Дружное настроение прогрессивного студенчества во второй половине девяностых годов было нарушено спорм между "марксистами" и "народниками". На чаепитиях происходила иногда полемика, и раздавались шиканье и свистки. Однажды приглашённый говорить, я произнёс речь на ту тему, что неужели хоть раз в год, на празднике науки, студенты не могут забыть свои теоретические разногласия. Речь была принята хорошо, но в то время, когда я ещё только подходил к столу, какя-то сидевшая за ним девица с крайней ненавистью во взоре уже заранее на меня шипела (я считался за народника, хотя сам себя таким не называл). Особенно же студенческая аудитория делилась на два лагеря, попеременно аплодировавших и свистевших на заседаниях Исторического общества, где П.Б.Струве и М.И.Туган-Барановский были просто идолами одной части слушателей, а их оппоненты пользовались сочувствием другой. Разделение это приняло такой характер, что один наивный первокурсник сказал мне после такого бурного заседания, что не знает, кем ему быть, марксистом или народником, а быть тем и другим студенту-де нельзя. Когда я сослался на то, что вот я ни то, ни другое, он возразил: "Вам можно - вы профессор, а вот нашему брату нельзя" (195).

Дмитрий Донецкий

19-03-2013 23:23:39

Государственное совещание:

Это были речи, речи без конца, какой-то всероссийский митинг, на котором отводилось кому четверть часа, кому десять или пять минут, по предварительному соглашению с организациями, от которых произносились речи. Так сказать, индивидуальных речей было только три: Брешковской, Кропоткина и Плеханова.

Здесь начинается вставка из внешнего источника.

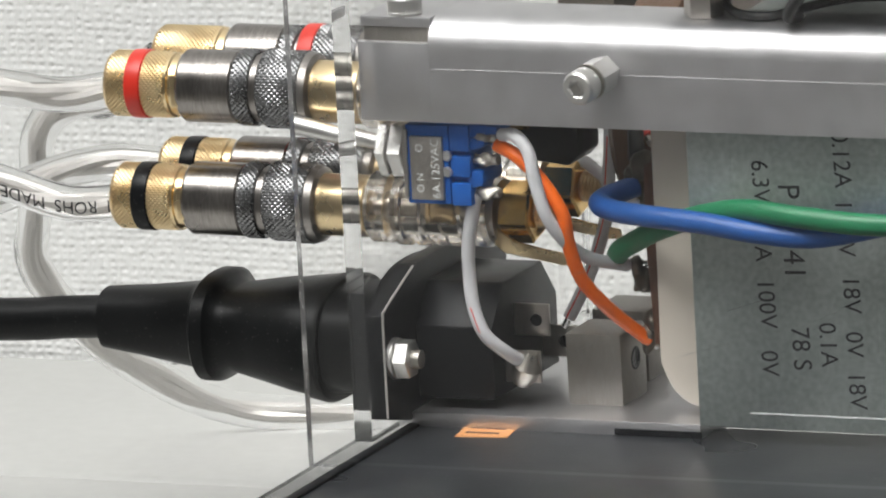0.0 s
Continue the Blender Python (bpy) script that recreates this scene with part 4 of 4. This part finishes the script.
def clear_cable(pts, r, label):
    t = thing("speaker_cable", pts[0], label, "cable", "speaker cables")
    part("jacket", wire(pts, r, 18, 8), VINYL, t, "clear vinyl jacket", False)
    path = spline(pts, 10)
    for k in range(2):
        tw = [p + Vector((0, 0.45 * math.cos(i * 0.16 + 3.14 * k), 0.45 * math.sin(i * 0.16 + 3.14 * k))) for i, p in enumerate(path)]
        part("strand", wire(tw, 0.8, 8, 1), STRAND, t, "tinned copper strand")
    return t


for y, z in ((14, -15.3), (33, -15.2)):
    binding_post(y, z)
    speaker_plug(y, z, RED_PL, "red", y < 20)
for y, z in ((14, -33.7), (33, -33.7)):
    binding_post(y, z)
    speaker_plug(y, z, BLACK_PL, "black", y < 20)
clear_cable([(-49.5, 14, -16.4), (-58, 14, -17.6), (-68, 16, -17.4), (-90, 20, -16)], 2.9, "clear jacketed speaker cable entering the red-ringed plug")
k = clear_cable([(-49.5, 14, -34.9), (-56, 14, -35.5), (-61, 14, -35.0), (-68, 14.5, -33.2), (-90, 17, -28)], 2.9, "clear jacketed speaker cable printed with dark letters")
bm = letters("M  ROHS  MADE", 2.9, facing((-58.7, 11.2, -35.0), (-1, 0, 0), (0, 0, -1)), 0.02)
for v in bm.verts:
    dz = v.co.z + 35.0
    v.co.z += float(np.interp(v.co.x, (-90, -68, -61, -56, -49.5), (-28, -33.2, -35.0, -35.5, -34.9))) + 35.0
    v.co.y += 2.9 - math.sqrt(max(0.5, 2.9 ** 2 - dz * dz)) - 0.1
part("print", bm, INK, k)
clear_cable([(-49.5, 33, -15.2), (-54, 33, -19.0), (-59.4, 33, -22.7), (-65.3, 35, -23.4), (-70.9, 37, -26.0), (-74.9, 39, -30.8), (-76.4, 41, -37.5), (-78.2, 43, -44.6), (-80.6, 46, -52.0), (-81.2, 52, -58.6),
             (-81.2, 62, -66.2), (-81, 74, -74.2), (-80, 86, -81.0), (-76.1, 96, -87.4), (-68.5, 102, -91.2), (-57.9, 106, -91.9), (-46, 110, -91.9), (-30, 118, -91.9)], 2.9, "clear jacketed speaker cable looping down to the table")
clear_cable([(-49.5, 33, -33), (-58.4, 32, -32.6), (-66.1, 31, -34.0), (-72.9, 30, -36.4), (-80.7, 29, -39.4), (-96, 27, -45)], 2.9, "clear jacketed speaker cable entering a plug behind another")


def oval(y, z, x, ry, rz, n=40, p=2.6):
    out = []
    for i in range(n):
        a = 2 * math.pi * i / n
        c, s = math.cos(a), math.sin(a)
        out.append((x, y + ry * math.copysign(abs(c) ** (2 / p), c), z + rz * math.copysign(abs(s) ** (2 / p), s)))
    return out


def loft(rings):
    bm = bmesh.new()
    rs = [[bm.verts.new(c) for c in r] for r in rings]
    n = len(rs[0])
    for a, b in zip(rs, rs[1:]):
        for i in range(n):
            bm.faces.new((a[i], a[(i + 1) % n], b[(i + 1) % n], b[i]))
    bm.faces.new(rs[0])
    bm.faces.new(rs[-1])
    return bm


def mains():
    s = thing("mains_inlet", (5, 22, -56), "black plastic mains inlet with soldered tabs on the clear sheet", "mains inlet")
    yc, zc = 23.0, -55.4
    fl = [(yc - 26.5, zc - 8.8), (yc - 26.5, zc + 8.0), (yc - 13, zc + 13.4), (yc + 14, zc + 13.4), (yc + 25, zc + 8), (yc + 25, zc - 8), (yc + 14, zc - 11.8), (yc - 14, zc - 11.8)]
    part("flange", prism(fl, "x", 0.5, 3.4, 0.35), BLACK_PL, s)
    bd = [(yc - 13.6, zc - 8.2), (yc - 13.6, zc + 3.5), (yc - 8, zc + 9.8), (yc + 8, zc + 9.8), (yc + 13.6, zc + 3.5), (yc + 13.6, zc - 8.2)]
    part("body", prism(bd, "x", 3.4, 16.6, 0.4), BLACK_PL, s)
    # Bright thread standing in for the highlight on the flange's bevelled edge.
    part("edge_highlight", wire([(3.45, yc - 26.4, zc - 8.6), (3.45, yc - 26.4, zc), (3.45, yc - 26.3, zc + 7.6), (3.45, yc - 25.4, zc + 8.8), (3.45, yc - 19, zc + 11.2), (3.45, yc - 13.4, zc + 13.2)], 0.2, 10), STRAND, s, "highlight along the flange edge, modelled as a bright thread")
    part("throat", box(-2.58, 0.38, yc - 13.6, yc + 13.6, zc - 9.6, zc + 9.6, 0.3), BLACK_PL, s)
    part("seat", loft([oval(yc, zc, -5.6, 16, 11.4), oval(yc, zc, -2.7, 16.5, 11.8)]), BLACK_PL, s)
    for y, z in ((yc - 8.5, zc - 3.6), (yc - 4, zc + 3.0), (yc + 7, zc - 3.0)):
        part("tab", box(16.5, 22.6, y - 0.4, y + 0.4, z - 2.6, z + 2.6, 0.2), NICKEL, s, "flat metal tab")
        # Black disc on the uncut tab, painting the dark of its hole.
        part("tab_hole_disc", lathe([(0, 0.02), (1.0, 0.02), (1.0, -0.1)], (20.4, y - 0.41, z), (0, -1, 0), 18), BLACK_PL, s)
    part("solder_blob", lathe([(0, -3.0), (1.5, -2.5), (2.3, -0.8), (2.4, 0.8), (1.3, 2.2), (0.8, 3.4), (0, 3.6)], (20.2, yc - 9.2, zc - 4.0), (0.5, -0.2, 1), 20), SOLDER, s, "lump of solder")
    part("solder_blob", lathe([(0, -2.2), (1.6, -1.8), (2.2, 0), (1.2, 1.8), (0, 2.2)], (24.0, yc + 6.4, zc - 2.6), (0, 0, 1), 16), SOLDER, s, "lump of solder")
    n = thing("hex_nut", (3.5, 0.2, -55.0), "steel hex nut and washers on the mains inlet", "nut")
    part("washer", lathe([(1.6, 3.45), (3.3, 3.45), (3.3, 4.3), (1.6, 4.3), (1.6, 3.45)], (0, 0.2, -55.0), (1, 0, 0), 28), STEEL, n)
    part("nut_body", hex_rod((4.35, 0.2, -55.0), (6.8, 0.2, -55.0), 5.6), STEEL, n)
    part("thread", rod((0.6, 0.2, -55.0), (8.2, 0.2, -55.0), 1.5, 16), SOLDER, n)
    p = thing("mains_plug", (-30, 22, -57), "black moulded mains connector plugged into the inlet", "plug")
    y, z = 22.4, -56.6
    rings = [oval(y, z + 0.6, -56.9, 4.0, 4.2), oval(y, z + 0.6, -56.5, 4.9, 4.9), oval(y, z + 0.3, -49, 5.6, 5.7), oval(y, z, -40.2, 6.6, 6.9), oval(y, z, -39.0, 7.2, 7.4),
             oval(y + 1, z, -38.3, 10.8, 8.2), oval(y + 1, z, -37.8, 11.6, 8.7), oval(y + 1, z, -35.6, 11.6, 8.7), oval(y + 1, z, -34.9, 10.8, 8.1), oval(y, z - 0.1, -33.9, 9.4, 7.3),
             oval(y, z - 0.1, -32.4, 9.0, 7.0), oval(y, z - 0.3, -28, 10.2, 7.8), oval(y, z - 0.6, -22, 12.2, 8.8), oval(y, z - 0.9, -14.8, 13.4, 9.9), oval(y, z - 0.9, -14.2, 13.0, 9.6),
             oval(y, z - 0.6, -14.1, 11.9, 8.6), oval(y, z - 0.4, -5.0, 11.9, 8.6)]
    part("shell", loft(rings), RUBBER, p, "", True, 44)
    part("cord", wire([(-56.6, y, z + 0.6), (-64, y, z + 0.2), (-75, y, z - 0.6), (-110, y + 2, z - 2)], 3.5, 24), RUBBER, p, "black round mains cord")


toggle_switch()
mains()

lead("orange_wire", [(21.1, 5.0, -20.9), (25.0, 3.4, -22.2), (29.0, 3.2, -25.9), (32.3, 3.4, -31.3), (32.6, 4.6, -36.6), (33.4, 7.0, -42.4), (35.4, 10.6, -47.2), (37.5, 14.0, -50.9), (40.6, 16.5, -54.4)], 1.12, ORANGE_W, "orange insulated wire from switch to transformer")
lead("white_wire", [(22.4, 4.0, -19.0), (25.5, 2.0, -18.6), (27.8, 1.4, -21.0), (28.8, 1.4, -26.0), (30.3, 1.8, -31.5), (32.2, 4.6, -36.2), (34.1, 10.0, -39.9), (37.6, 16.0, -42.2)], 1.05, WHITE_W, "white insulated wire from switch to transformer")
def traced(pts, label, first):
    """A white wire with a thin red line printed along part of it, on the side that faces out."""
    t = lead("white_wire", pts, 1.08, WHITE_W, label)
    part("trace", wire([Vector(p) + Vector((-0.1, -1.0, 0.1)) * 0.95 for p in pts[first:]], 0.17), RED_W, t, "thin red trace")


traced([(17.0, 5.5, -28.7), (15.7, 5.8, -32.9), (14.6, 6.5, -37.7), (14.2, 7.2, -42.5), (14.7, 7.0, -47.8), (16.3, 7.2, -52.2), (18.6, 9.4, -55.4), (19.6, 12.4, -57.4)], "white insulated wire from switch to mains tab", 4)
traced([(30.0, 30, -17), (30.0, 30, -24.5), (29.3, 30, -31.4), (28.8, 30, -37.0), (27.4, 29.4, -42.4), (24.6, 29.4, -49.0), (21.6, 29.3, -54.4)], "white insulated wire with a thin red trace", 1)
lead("white_wire", [(21.0, 34, -29.6), (24.3, 33, -29.8), (27.5, 32, -31.9), (31.6, 30, -34.3), (36, 28, -36)], 1.0, WHITE_W, "white insulated wire behind the terminal posts")
lead("blue_wire", [(39.6, 16.5, -29.4), (37.9, 14.5, -29.9), (36.7, 11.4, -30.1), (36.9, 7.6, -30.4), (40.7, 4.4, -30.7), (47.6, 0.6, -30.4), (57.9, -1.2, -30.8), (68, -2.2, -31.8), (77, -1.6, -32.2), (87.7, 0, -30.3), (97.2, 1.0, -27.8), (107.1, 1.0, -24.9), (114.8, 1.8, -22.4), (120.7, 3.0, -20.4), (124.7, 4.2, -18.8), (128.2, 5.6, -17.2), (132, 8, -14)], 1.75, BLUE_W, "thick blue wire twisted with the green one")
lead("green_wire", [(36.2, 15.5, -40.6), (38.3, 12, -38.8), (42.4, 8, -36.4), (48, 4.2, -33.4), (56.4, 2.6, -30.4), (65, -0.8, -28.5), (75, -3.4, -28.7), (85.5, -4.0, -29.3), (95.1, -3.6, -29.2), (103.6, -2.0, -28.6), (110.7, 0.8, -26.9), (116.1, 3.8, -24.8), (119.6, 6.8, -23.0), (122.4, 9.2, -20.8), (125.4, 11.4, -17.6), (128, 13, -13)], 1.75, GREEN_W, "thick green wire twisted with the blue one")
lead("black_wire", [(100.4, 9, -24.4), (101.0, 9, -23.4), (102.6, 9, -22.7), (104.8, 9, -21.2), (106.6, 9, -18.7), (107.9, 9.4, -15)], 1.55, BLACK_W, "black sleeved wire beside the cream bobbin")
lead("yellow_wire", [(98, 15.4, -33), (101.1, 15, -31), (105.3, 15, -28), (107.3, 15, -23.6), (108.6, 15.2, -18), (109.4, 16, -13)], 1.2, OCHRE_W, "ochre insulated wire beside the cream bobbin")
lead("red_wire", [(122.2, 12, -14), (121.7, 12, -20.8), (120.9, 12, -25.6)], 1.25, RED_W, "dark red wire end with a black sleeve")
lead("black_wire", [(120.9, 12, -25.4), (120.9, 12.2, -27.2), (120.2, 12.4, -29.0)], 0.95, BLACK_W, "black sleeve over the end of the red wire")
s = thing("red_brown_strip", (115.7, 16, -33), "red-brown flat lead beside the metal can", "lead", "flat leads")
part("strip", prism([(114.9, -33), (116.4, -33), (117.0, -17), (115.7, -17)], "y", 15.8, 16.3, 0.05), BRICK, s)
lead("black_wire", [(36.6, 28, -12), (37.0, 24, -20), (38.4, 20, -26)], 1.3, BLACK_W, "black wire soldered to a transformer tag")
lead("red_wire", [(33.5, 26, -16), (36, 25, -20.0), (38.6, 24, -23)], 1.1, RED_W, "red wire soldered to a transformer tag")
r = thing("relay", (24, 24, -22), "black plastic component hanging under the rail", "relay")
part("body", prism([(18.6, -11), (29.4, -11), (29.4, -25.2), (27.6, -27.0), (20.4, -26.2), (18.6, -24)], "y", 18, 27, 0.4), BLACK_PL, r)
woven_wallpaper()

Кропоткин, с большой белой бородой, говорил о необходимости братской любви, напомнив мне легенду об апостоле Иоанне, который, по преданию в старости не уставал повторять: "Дети, любите друг друга". По окончании его речи другой мой сосед наивно сказал мне: "Вот кого бы сделать президентом республики". В тот же день мне удалось в перерыве протиснуться к Кропоткину, с которым я свиделся ещё раньше в Петербурге, посетив его в день приезда как старый его знакомый (по Парижу в 1878 году) (269).